**** AVAILABLE DATA
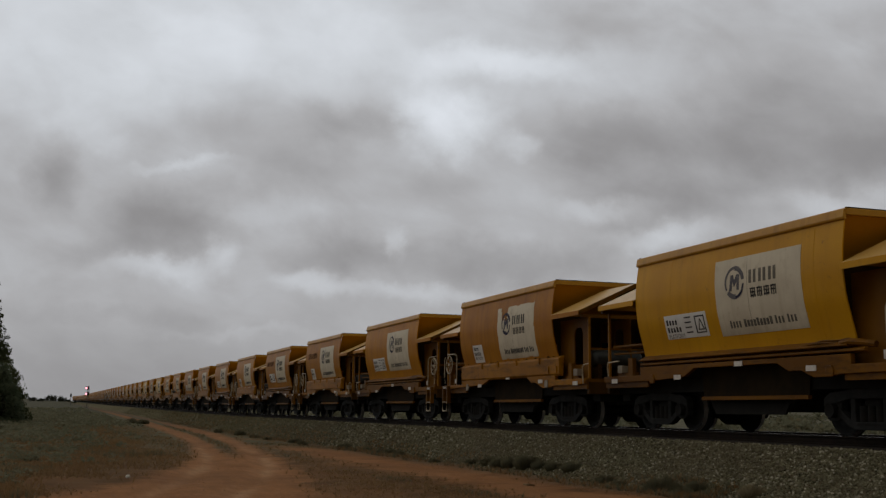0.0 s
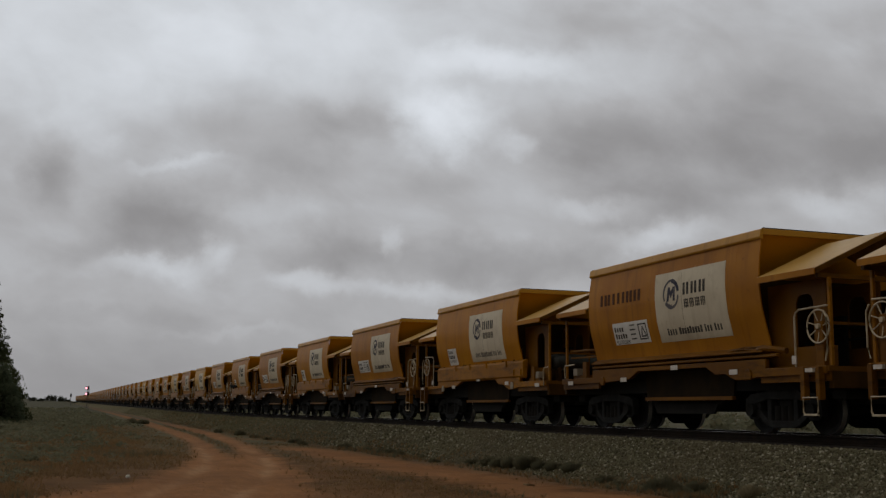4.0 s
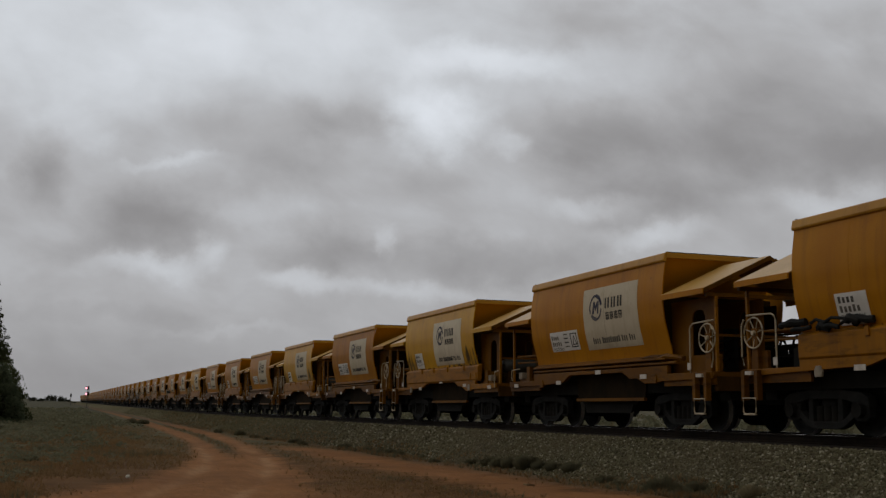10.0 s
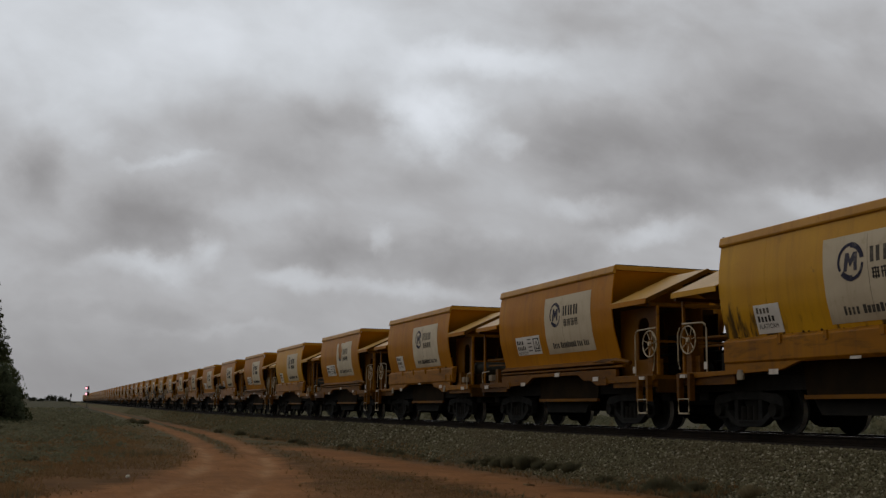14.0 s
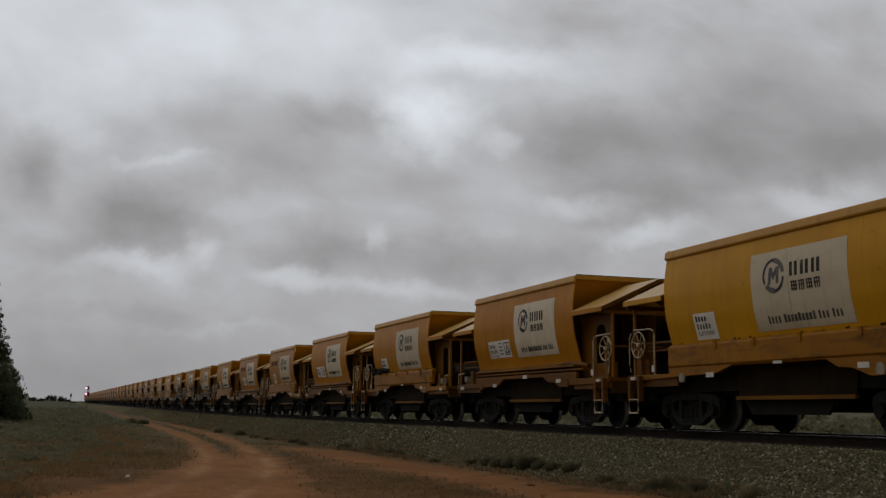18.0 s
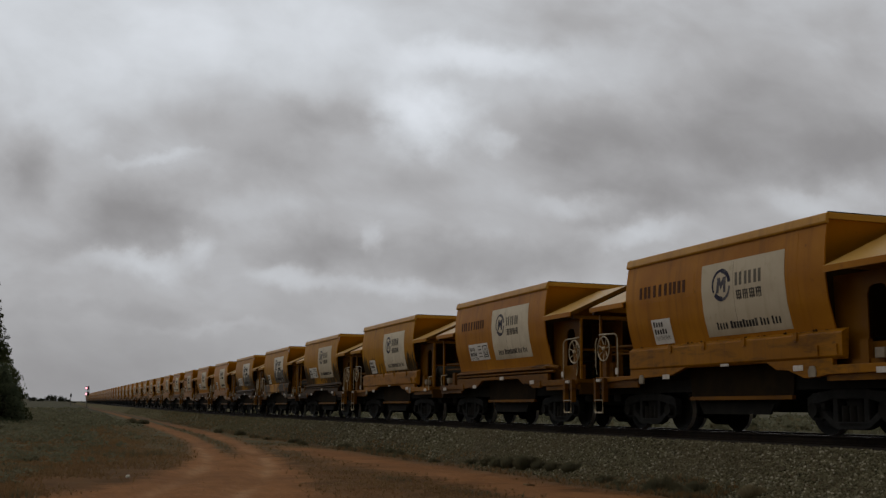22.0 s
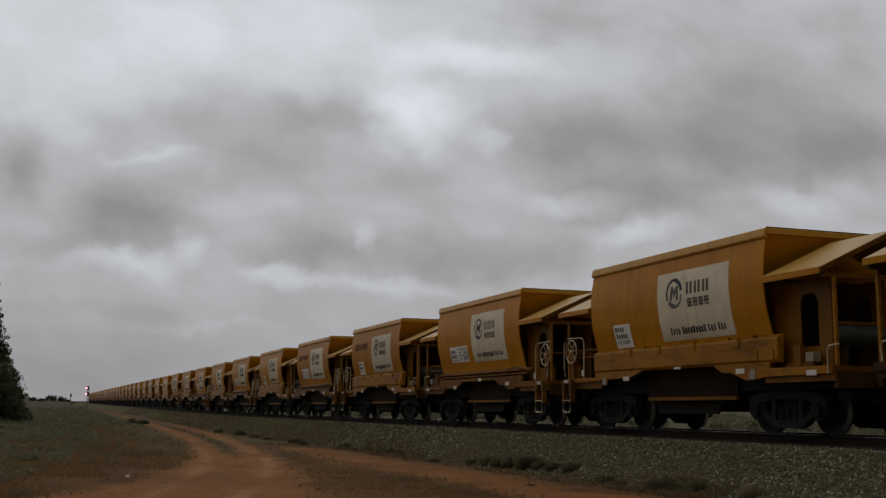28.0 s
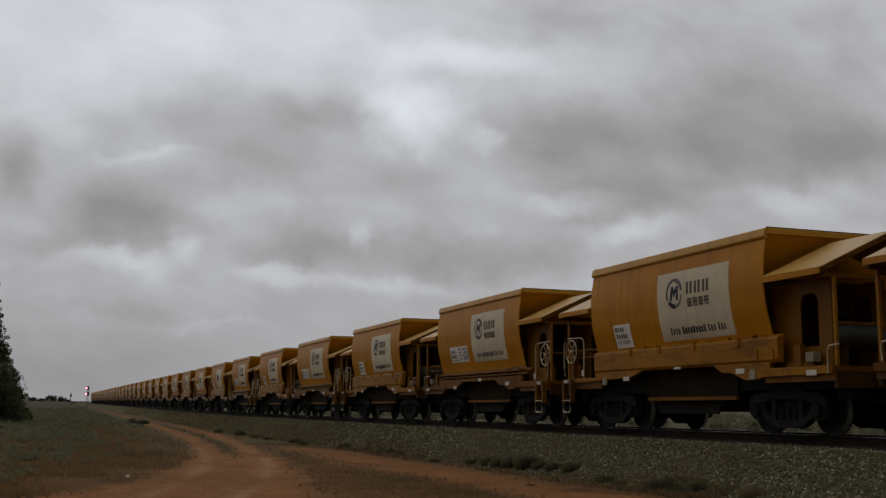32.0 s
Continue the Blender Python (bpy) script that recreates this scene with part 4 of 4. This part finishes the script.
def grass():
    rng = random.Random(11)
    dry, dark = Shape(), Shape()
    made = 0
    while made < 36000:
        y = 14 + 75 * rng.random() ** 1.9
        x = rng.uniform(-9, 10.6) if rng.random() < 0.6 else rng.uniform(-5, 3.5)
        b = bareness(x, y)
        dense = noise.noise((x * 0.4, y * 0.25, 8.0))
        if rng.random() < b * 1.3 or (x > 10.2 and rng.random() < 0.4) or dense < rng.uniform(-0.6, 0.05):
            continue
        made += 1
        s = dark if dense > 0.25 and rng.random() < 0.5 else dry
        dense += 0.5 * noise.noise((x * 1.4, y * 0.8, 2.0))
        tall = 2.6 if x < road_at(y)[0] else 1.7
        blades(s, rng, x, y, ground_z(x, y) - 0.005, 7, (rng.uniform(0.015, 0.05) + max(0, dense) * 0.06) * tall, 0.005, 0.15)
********
**** AVAILABLE DATA
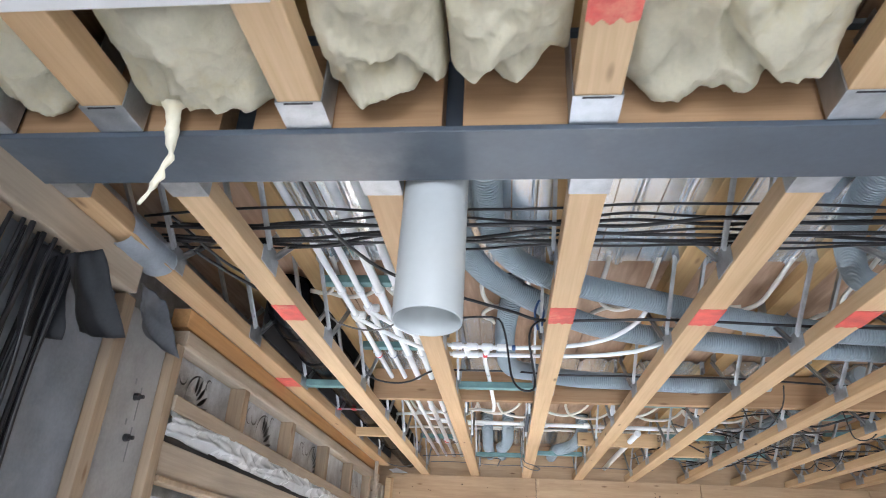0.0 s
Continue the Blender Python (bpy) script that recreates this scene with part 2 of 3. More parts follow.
********
**** AVAILABLE DATA
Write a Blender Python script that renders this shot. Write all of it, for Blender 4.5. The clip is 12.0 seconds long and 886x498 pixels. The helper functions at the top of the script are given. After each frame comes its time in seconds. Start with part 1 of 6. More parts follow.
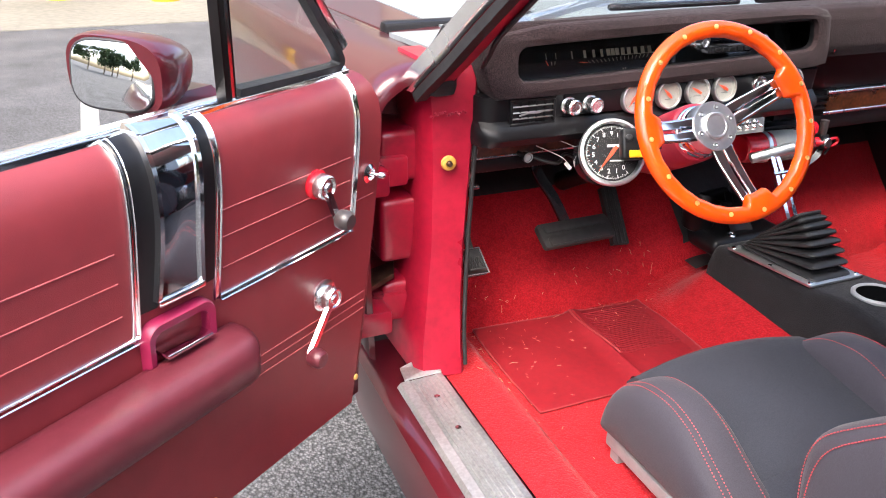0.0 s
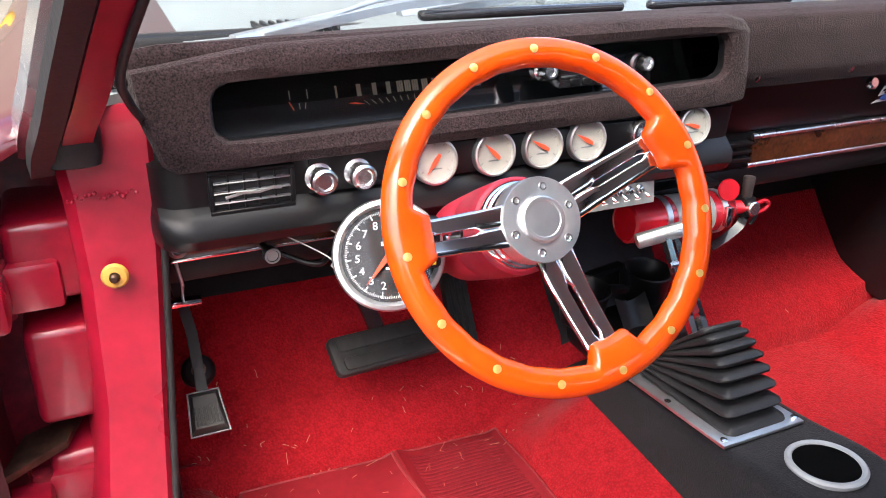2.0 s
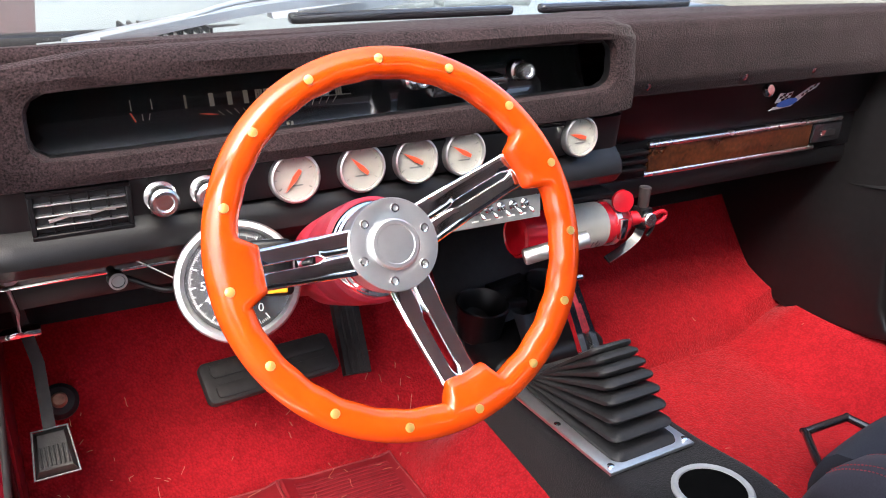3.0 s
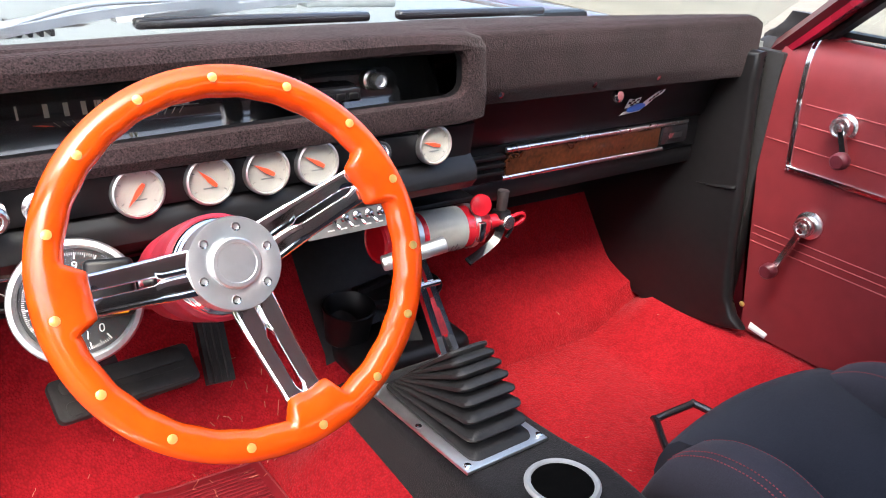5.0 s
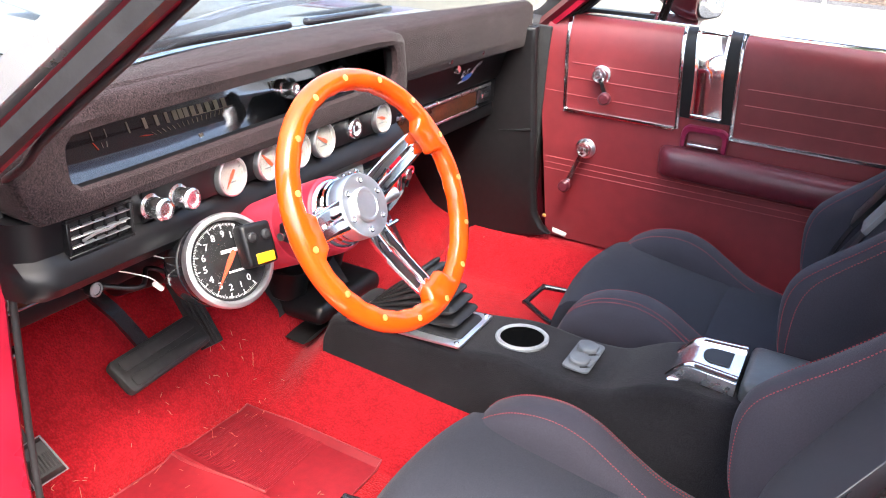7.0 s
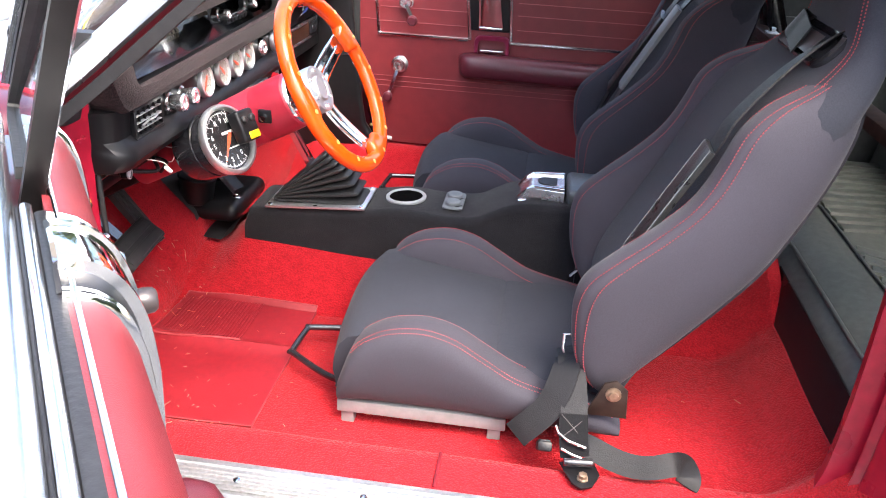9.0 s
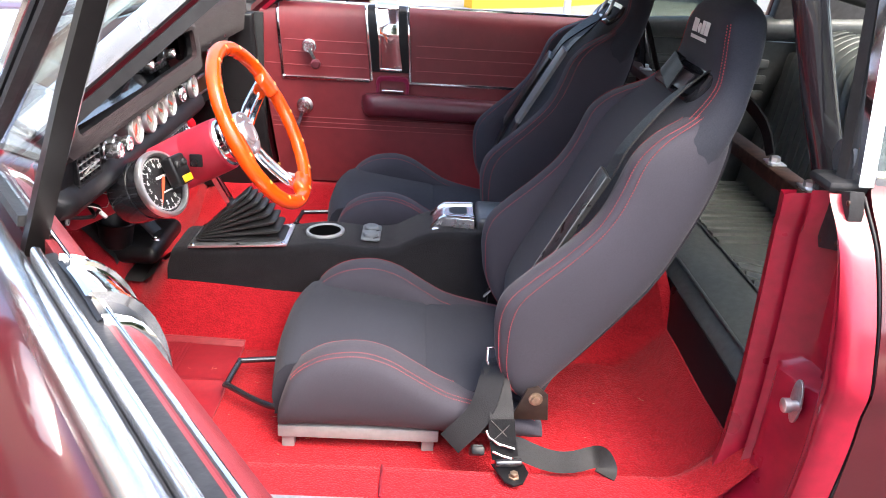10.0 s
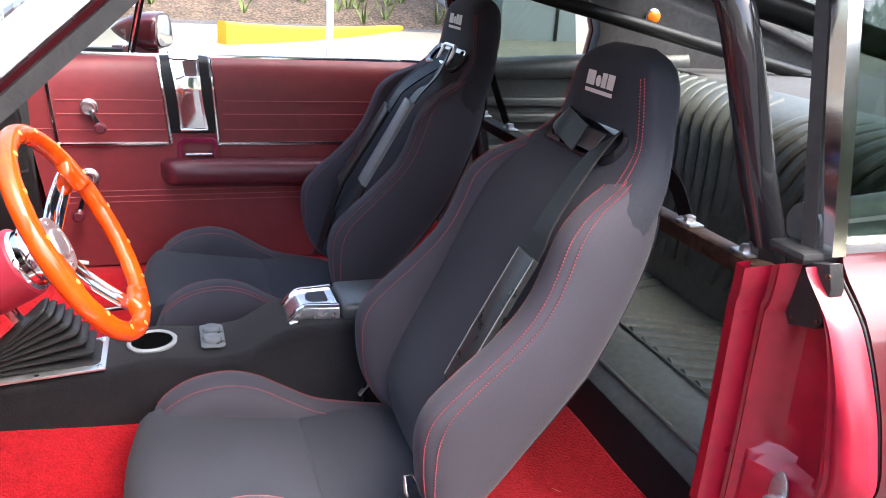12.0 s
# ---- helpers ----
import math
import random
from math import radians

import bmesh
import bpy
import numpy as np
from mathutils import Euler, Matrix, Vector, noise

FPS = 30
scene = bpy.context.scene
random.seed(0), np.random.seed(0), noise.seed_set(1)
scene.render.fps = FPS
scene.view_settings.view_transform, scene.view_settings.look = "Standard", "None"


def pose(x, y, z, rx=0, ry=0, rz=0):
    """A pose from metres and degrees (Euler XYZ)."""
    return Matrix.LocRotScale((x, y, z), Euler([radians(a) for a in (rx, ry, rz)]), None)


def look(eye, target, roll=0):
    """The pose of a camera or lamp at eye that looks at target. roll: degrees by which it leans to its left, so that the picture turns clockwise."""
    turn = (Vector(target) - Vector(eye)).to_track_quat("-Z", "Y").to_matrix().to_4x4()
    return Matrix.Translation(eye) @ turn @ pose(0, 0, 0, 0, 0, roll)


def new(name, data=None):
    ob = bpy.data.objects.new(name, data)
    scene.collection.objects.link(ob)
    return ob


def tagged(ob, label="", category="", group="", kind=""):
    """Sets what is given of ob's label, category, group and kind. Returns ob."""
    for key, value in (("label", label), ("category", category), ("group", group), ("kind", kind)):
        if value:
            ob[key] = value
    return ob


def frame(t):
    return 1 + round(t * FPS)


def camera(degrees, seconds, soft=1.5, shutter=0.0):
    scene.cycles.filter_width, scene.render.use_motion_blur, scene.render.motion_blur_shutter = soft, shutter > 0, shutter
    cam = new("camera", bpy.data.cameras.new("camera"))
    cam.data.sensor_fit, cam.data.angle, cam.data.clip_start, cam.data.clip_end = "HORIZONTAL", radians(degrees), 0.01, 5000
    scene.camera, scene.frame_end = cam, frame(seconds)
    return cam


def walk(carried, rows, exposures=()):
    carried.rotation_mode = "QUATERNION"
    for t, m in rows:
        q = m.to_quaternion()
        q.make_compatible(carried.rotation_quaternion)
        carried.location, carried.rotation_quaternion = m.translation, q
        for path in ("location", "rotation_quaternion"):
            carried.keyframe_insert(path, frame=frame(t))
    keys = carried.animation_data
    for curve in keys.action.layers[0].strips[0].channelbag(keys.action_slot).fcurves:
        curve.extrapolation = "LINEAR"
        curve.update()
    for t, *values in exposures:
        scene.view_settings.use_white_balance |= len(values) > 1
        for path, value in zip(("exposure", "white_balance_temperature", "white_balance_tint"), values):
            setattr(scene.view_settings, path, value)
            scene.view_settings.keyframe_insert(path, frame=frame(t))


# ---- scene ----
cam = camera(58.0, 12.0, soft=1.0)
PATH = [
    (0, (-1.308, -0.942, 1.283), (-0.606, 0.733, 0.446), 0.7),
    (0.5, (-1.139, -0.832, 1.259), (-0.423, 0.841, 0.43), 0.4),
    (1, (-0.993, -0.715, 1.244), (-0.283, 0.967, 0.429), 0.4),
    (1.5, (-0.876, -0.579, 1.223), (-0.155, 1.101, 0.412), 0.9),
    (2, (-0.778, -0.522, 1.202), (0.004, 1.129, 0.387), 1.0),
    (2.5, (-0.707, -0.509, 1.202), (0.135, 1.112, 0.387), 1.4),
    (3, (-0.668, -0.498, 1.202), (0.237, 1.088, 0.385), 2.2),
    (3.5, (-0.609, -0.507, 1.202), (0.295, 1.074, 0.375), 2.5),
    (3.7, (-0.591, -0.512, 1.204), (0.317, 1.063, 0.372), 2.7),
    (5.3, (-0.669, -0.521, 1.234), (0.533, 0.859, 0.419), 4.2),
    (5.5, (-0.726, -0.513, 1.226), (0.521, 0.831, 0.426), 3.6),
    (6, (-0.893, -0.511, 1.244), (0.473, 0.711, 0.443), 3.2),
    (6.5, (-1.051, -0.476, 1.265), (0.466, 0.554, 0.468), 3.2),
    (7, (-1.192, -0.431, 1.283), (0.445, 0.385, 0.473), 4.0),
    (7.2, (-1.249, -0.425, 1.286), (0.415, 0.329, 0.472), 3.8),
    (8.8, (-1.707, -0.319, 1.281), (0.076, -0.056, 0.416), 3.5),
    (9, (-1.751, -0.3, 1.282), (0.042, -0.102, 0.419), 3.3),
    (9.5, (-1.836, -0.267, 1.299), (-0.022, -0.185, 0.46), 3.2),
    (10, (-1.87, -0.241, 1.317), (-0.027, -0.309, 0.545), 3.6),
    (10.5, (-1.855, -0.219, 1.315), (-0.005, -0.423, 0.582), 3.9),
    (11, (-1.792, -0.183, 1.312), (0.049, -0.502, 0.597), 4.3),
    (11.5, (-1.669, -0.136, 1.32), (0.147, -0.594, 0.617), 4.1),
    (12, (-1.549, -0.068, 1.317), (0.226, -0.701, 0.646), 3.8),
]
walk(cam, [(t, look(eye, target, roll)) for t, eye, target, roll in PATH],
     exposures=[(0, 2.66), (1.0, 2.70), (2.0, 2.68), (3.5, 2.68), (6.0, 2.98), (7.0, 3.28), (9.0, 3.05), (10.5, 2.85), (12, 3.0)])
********
### PROMPT
Using the entries above, write out exactly the lines from the one with "Write a Blender" through the one with "import random", ends included. Leave out any pictures.

### ANSWER TO THE PROBLEM
Write a Blender Python script that renders this shot. Write all of it, for Blender 4.5. The clip is 12.0 seconds long and 886x498 pixels. The helper functions at the top of the script are given. After each frame comes its time in seconds. Start with part 1 of 6. More parts follow.
0.0 s
2.0 s
3.0 s
5.0 s
7.0 s
9.0 s
10.0 s
12.0 s
# ---- helpers ----
import math
import random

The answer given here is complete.